Is that a healthy solution? I’m not really qualified to say, but I do think it is a natural solution. It’s much easier to look at things from the perspective of “how does this affect me” than “how does this affect the world” when dealing with the affairs of everyday life, like paying taxes. Given the complexity of modern life, it seems that the political side of taxes is mostly focused on by people who are passionate about politics and largely ignored by people who aren’t similarly passionate.
I look at it much like I do environmentalism. Humanity’s impact on the environment is constantly in our face, from weather changes to trash along the side of the road. For some people, this lights them on fire and they focus intently on reducing their carbon footprint and minimizing their waste. For others? It’s basically a problem that doesn’t fill them with passion and they don’t worry about it too much in their day to day lives.

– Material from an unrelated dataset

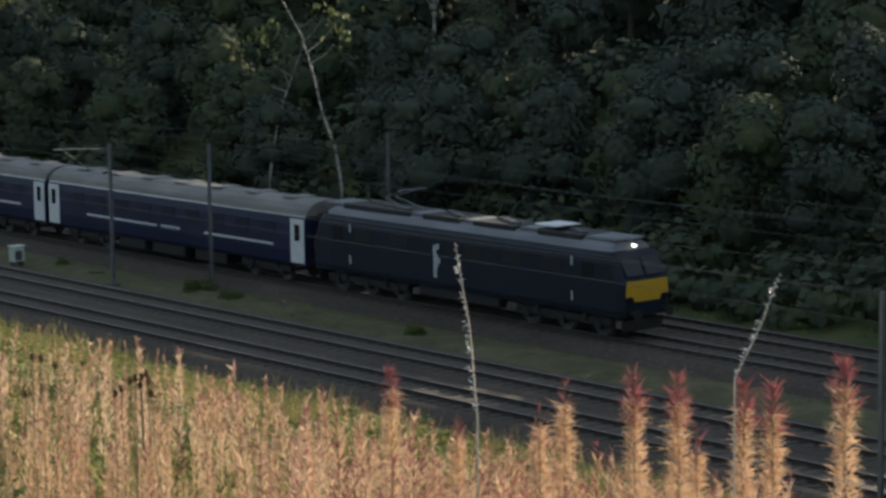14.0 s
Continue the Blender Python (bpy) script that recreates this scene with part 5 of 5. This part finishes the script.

Sure, if there’s something simple to be done, they’ll do it, but they’re not going to start living ultra-green to do it.
I think this is largely driven by the media. A few years ago, being green was “cool” and lots of people were focusing on the environment. Now, frugality seems to be “cool” (at least to some extent) and the media’s giving that attention and thus lots of people are thinking about it. In a few years, it’ll be some other cause that people can take action on with little steps and feel good about themselves for doing something positive. Maybe it’ll be taxes. Or maybe it’ll be something we don’t even foresee, like some sort of local food revolution. It’s very hard to tell.
In the end, though, taxes, for most people, are just another bill to pay. Sure, it’d be great to have a smaller bill, but if that means losing some service they rely on or value, they’re not too interested, and the details are something for people in Washington to work out.
What do you think? Are taxes just another bill to pay, or is excessive taxation something you’re interested in fighting with larger steps (like moving to another state, protesting, or getting politically involved)? I don’t think there’s really a right or wrong answer here at all.